En la anatomía comparada, es posible seguir toda la evolución, desde los peces hasta los primates, mediante la observación de las piezas anatómicas como el esqueleto óseo, por ejemplo. Si las piezas óseas se colocan en serie, de acuerdo con la escala ascendente de transformaciones evolutivas, obtenemos un muestrario que sigue la secuencia de peces, anfibios, reptiles, aves, mamíferos antiguos y modernos, y apreciaremos cómo se han ido transformando gradualmente las piezas óseas, modificándose y soldándose.
Que el hombre fue antes otra cosa, lo demuestran, por ejemplo, los caracteres vestigiales que presenta. Estos órganos residuales son: los músculos de mover las orejas; los restos de la membrana nictitante del ojo o tercer párpado, presente en aves, reptiles, anfibios, anuros y peces selacios; lo caninos puntiagudos propios de los carnívoros; el tercer molar (“muela del juicio”); pelo sobre el cuerpo; apéndice vermiforme o cecal; músculos segmentarios del abdomen, músculo piramidal y vértebras caudales.
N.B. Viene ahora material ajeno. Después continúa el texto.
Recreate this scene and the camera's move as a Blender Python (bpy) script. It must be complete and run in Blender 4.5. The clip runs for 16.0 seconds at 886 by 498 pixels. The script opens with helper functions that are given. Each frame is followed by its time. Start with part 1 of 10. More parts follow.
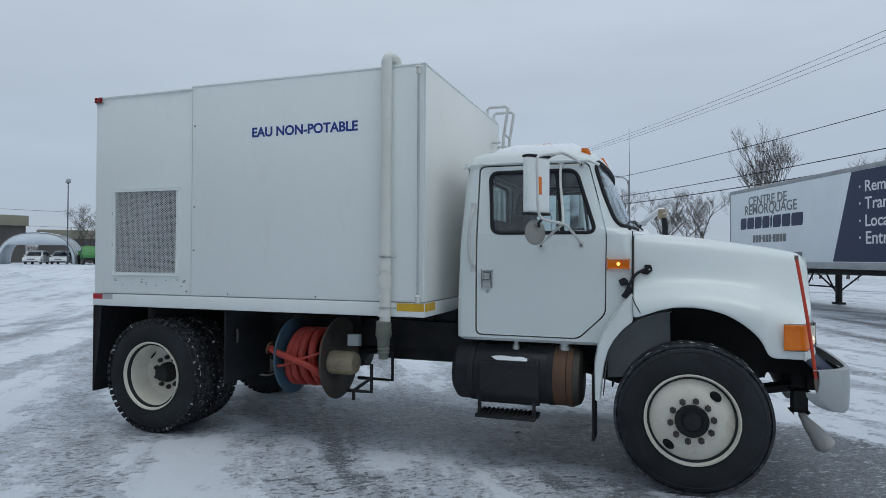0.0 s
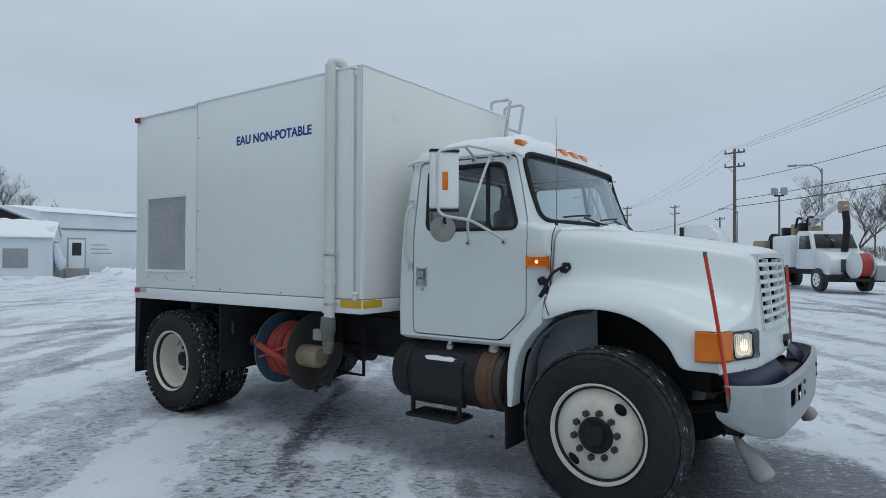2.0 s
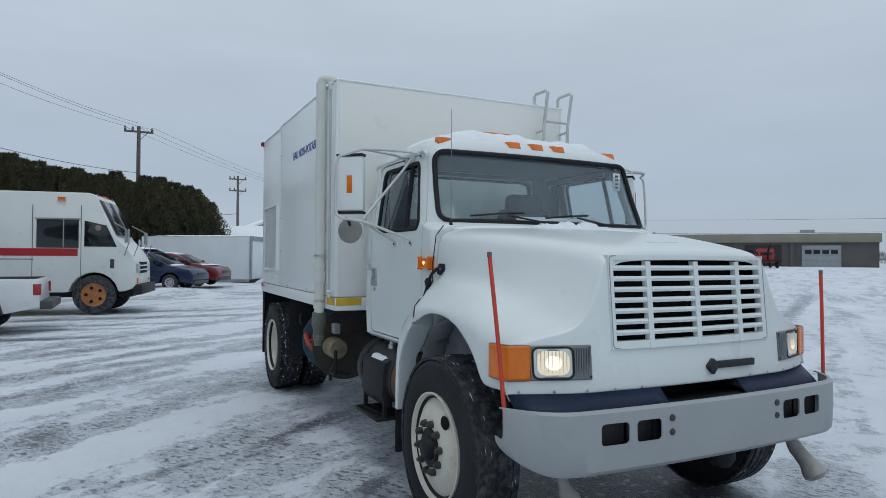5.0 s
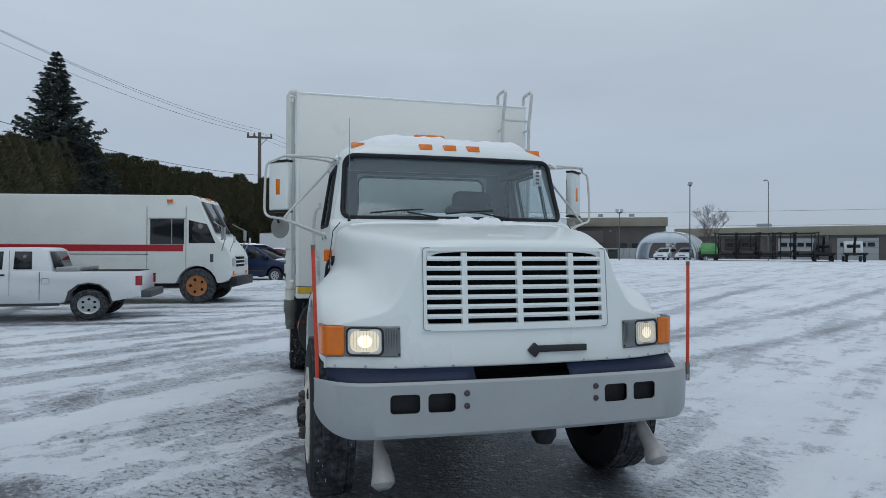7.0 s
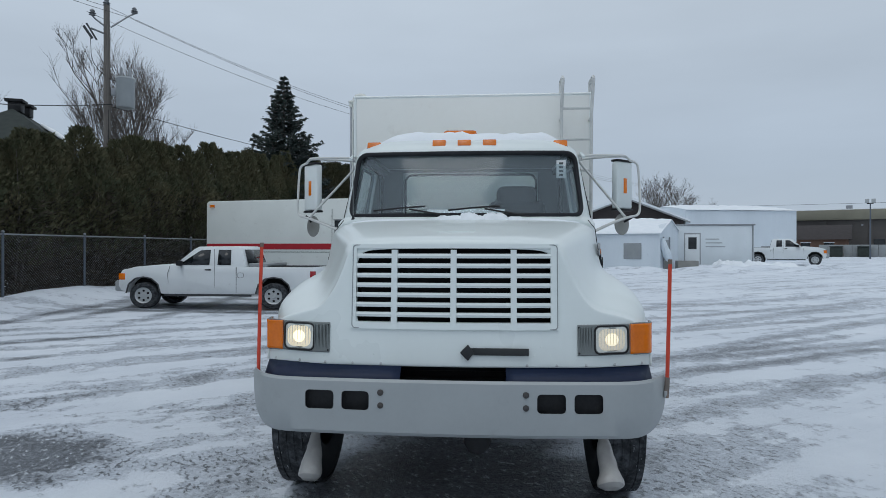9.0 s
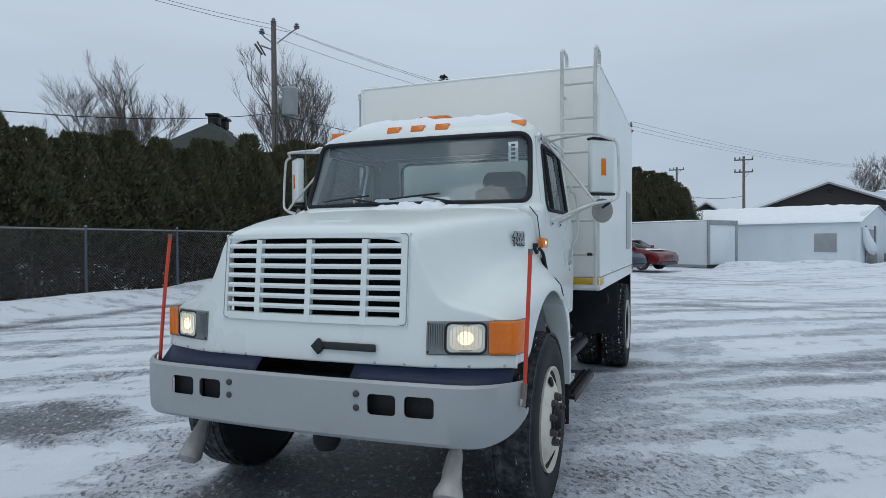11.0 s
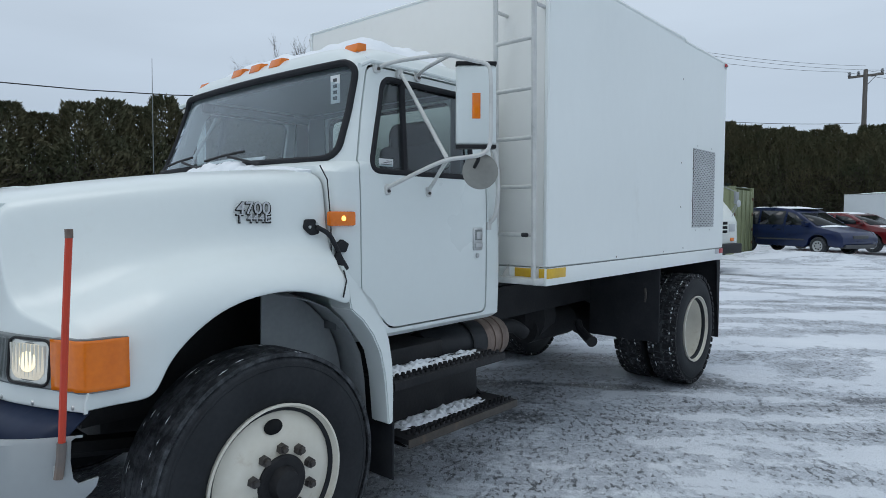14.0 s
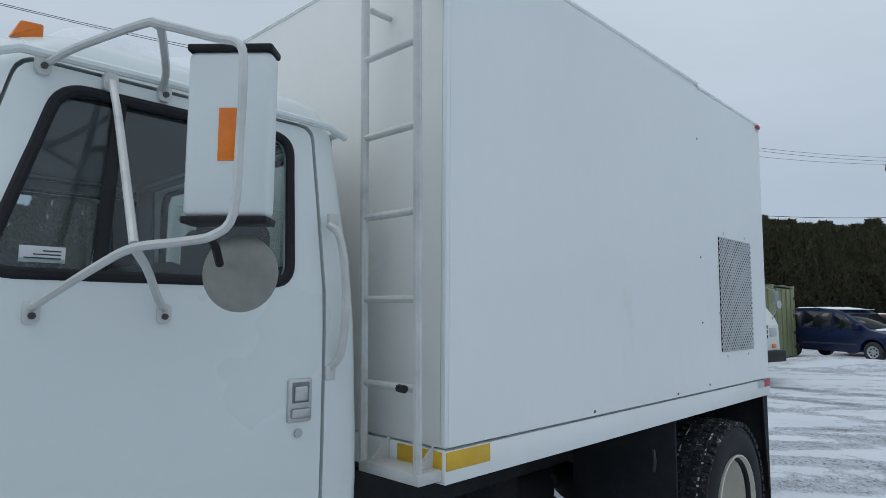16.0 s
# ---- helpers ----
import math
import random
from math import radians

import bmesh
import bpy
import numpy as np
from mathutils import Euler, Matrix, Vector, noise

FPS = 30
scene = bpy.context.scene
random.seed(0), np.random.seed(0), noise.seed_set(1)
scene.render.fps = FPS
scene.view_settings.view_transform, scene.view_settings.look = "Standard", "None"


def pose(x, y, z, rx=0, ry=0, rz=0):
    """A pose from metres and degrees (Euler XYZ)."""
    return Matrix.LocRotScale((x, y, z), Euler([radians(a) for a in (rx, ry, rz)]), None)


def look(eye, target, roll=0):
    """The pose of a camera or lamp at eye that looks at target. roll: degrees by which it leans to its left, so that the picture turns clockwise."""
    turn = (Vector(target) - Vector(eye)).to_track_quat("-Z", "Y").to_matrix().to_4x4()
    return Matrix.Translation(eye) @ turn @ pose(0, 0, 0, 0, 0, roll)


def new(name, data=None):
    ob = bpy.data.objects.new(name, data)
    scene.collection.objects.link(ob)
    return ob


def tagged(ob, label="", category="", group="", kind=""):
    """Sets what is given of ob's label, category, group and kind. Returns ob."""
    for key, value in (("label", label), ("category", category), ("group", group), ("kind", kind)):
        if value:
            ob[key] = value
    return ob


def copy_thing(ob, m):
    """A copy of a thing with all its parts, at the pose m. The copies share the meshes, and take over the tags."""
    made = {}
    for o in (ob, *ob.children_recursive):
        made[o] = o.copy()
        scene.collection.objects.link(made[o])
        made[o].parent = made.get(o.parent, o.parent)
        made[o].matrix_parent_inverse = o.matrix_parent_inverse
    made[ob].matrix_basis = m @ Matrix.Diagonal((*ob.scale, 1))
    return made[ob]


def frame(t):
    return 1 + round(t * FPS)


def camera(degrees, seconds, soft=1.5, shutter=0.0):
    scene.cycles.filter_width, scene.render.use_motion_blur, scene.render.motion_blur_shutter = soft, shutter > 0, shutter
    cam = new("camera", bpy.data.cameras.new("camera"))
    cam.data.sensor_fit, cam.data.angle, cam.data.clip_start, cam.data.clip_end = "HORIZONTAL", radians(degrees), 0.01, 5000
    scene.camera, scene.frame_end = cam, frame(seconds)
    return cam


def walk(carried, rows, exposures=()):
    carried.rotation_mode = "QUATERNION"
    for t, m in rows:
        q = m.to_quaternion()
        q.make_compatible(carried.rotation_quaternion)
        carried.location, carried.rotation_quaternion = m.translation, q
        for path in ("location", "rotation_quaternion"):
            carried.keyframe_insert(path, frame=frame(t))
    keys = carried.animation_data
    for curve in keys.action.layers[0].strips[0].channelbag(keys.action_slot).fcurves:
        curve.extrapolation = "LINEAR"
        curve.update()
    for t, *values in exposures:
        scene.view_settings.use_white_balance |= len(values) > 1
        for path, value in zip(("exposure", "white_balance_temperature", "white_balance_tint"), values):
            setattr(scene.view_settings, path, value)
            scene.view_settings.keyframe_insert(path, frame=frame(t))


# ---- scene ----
cam = camera(70.2, 16.0, 0.6)
PATH = [
    (0, (-0.217, -5.979, 1.659), (-0.866, -4.087, 1.685), 0.3),
    (0.5, (0.228, -5.826, 1.647), (-0.49, -3.959, 1.671), 0.4),
    (1, (0.699, -5.64, 1.666), (-0.147, -3.828, 1.691), 0.4),
    (1.5, (1.077, -5.353, 1.653), (0.062, -3.63, 1.675), 0.3),
    (2, (1.519, -5.058, 1.651), (0.364, -3.425, 1.674), 0.2),
    (2.5, (1.873, -4.732, 1.665), (0.591, -3.197, 1.682), 0.2),
    (3, (2.166, -4.341, 1.682), (0.786, -2.894, 1.699), 0.3),
    (3.5, (2.501, -3.966, 1.711), (1.016, -2.626, 1.722), 0.3),
    (4, (2.819, -3.556, 1.675), (1.21, -2.369, 1.69), 0.4),
    (6.5, (4.21, -1.823, 1.651), (2.299, -1.233, 1.668), 0.2),
    (7, (4.439, -1.431, 1.65), (2.507, -0.916, 1.656), 0.2),
    (7.5, (4.566, -1.058, 1.653), (2.594, -0.723, 1.65), 0.1),
    (8, (4.593, -0.642, 1.664), (2.6, -0.48, 1.658), 0.1),
    (10.5, (4.081, 1.554, 1.619), (2.172, 0.959, 1.61), -0.2),
    (11, (3.878, 1.979, 1.622), (2.015, 1.252, 1.6), -0.3),
    (11.5, (3.562, 2.334, 1.607), (1.757, 1.472, 1.573), -0.3),
    (12, (3.241, 2.671, 1.587), (1.503, 1.683, 1.533), -0.4),
    (12.5, (2.866, 2.922, 1.561), (1.242, 1.757, 1.484), -0.4),
    (13, (2.429, 3.149, 1.557), (0.849, 1.927, 1.464), -0.3),
    (13.5, (1.968, 3.348, 1.591), (0.433, 2.07, 1.492), -0.2),
    (14, (1.486, 3.401, 1.632), (-0.015, 2.083, 1.524), 0.1),
    (14.5, (0.976, 3.409, 1.652), (-0.498, 2.062, 1.539), 0.2),
    (15, (0.485, 3.264, 1.683), (-0.959, 1.885, 1.58), 0.4),
    (15.5, (0.023, 3.032, 1.698), (-1.413, 1.639, 1.7), 0.4),
    (16, (-0.381, 2.772, 1.775), (-1.814, 1.39, 1.968), 0.4),
]
walk(cam, [(t, look(eye, target, roll)) for t, eye, target, roll in PATH], ((0, -0.03, 6430, 8), (4, -0.04, 6430, 8), (6.5, -0.09, 6430, 8), (8, -0.09, 6430, 8), (10.5, 0.0, 6430, 8), (12.5, 0.11, 6430, 8), (15, 0.17, 6430, 8), (16, -0.04, 6430, 8)))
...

Las pruebas genéticas ya han sido expuestas con creces en los tratados correspondientes al tema y lo único que cabe añadir aquí, es que se trata de evidencias de gran peso para explicar la variabilidad en base a las mutaciones que determinan nuevos caracteres heredables, todo lejos ¡muy lejos! de todas pseudociencias que campean por el orbe tratando de convencer que todos los seres vivientes, desde las bacterias, los mosquitos… hasta lo elefantes y mamuts, han sido frutos de una creación divina para deleitar al “rey de dicha creación”: al actual Homo sapiens, según la pseudociencia bíblica.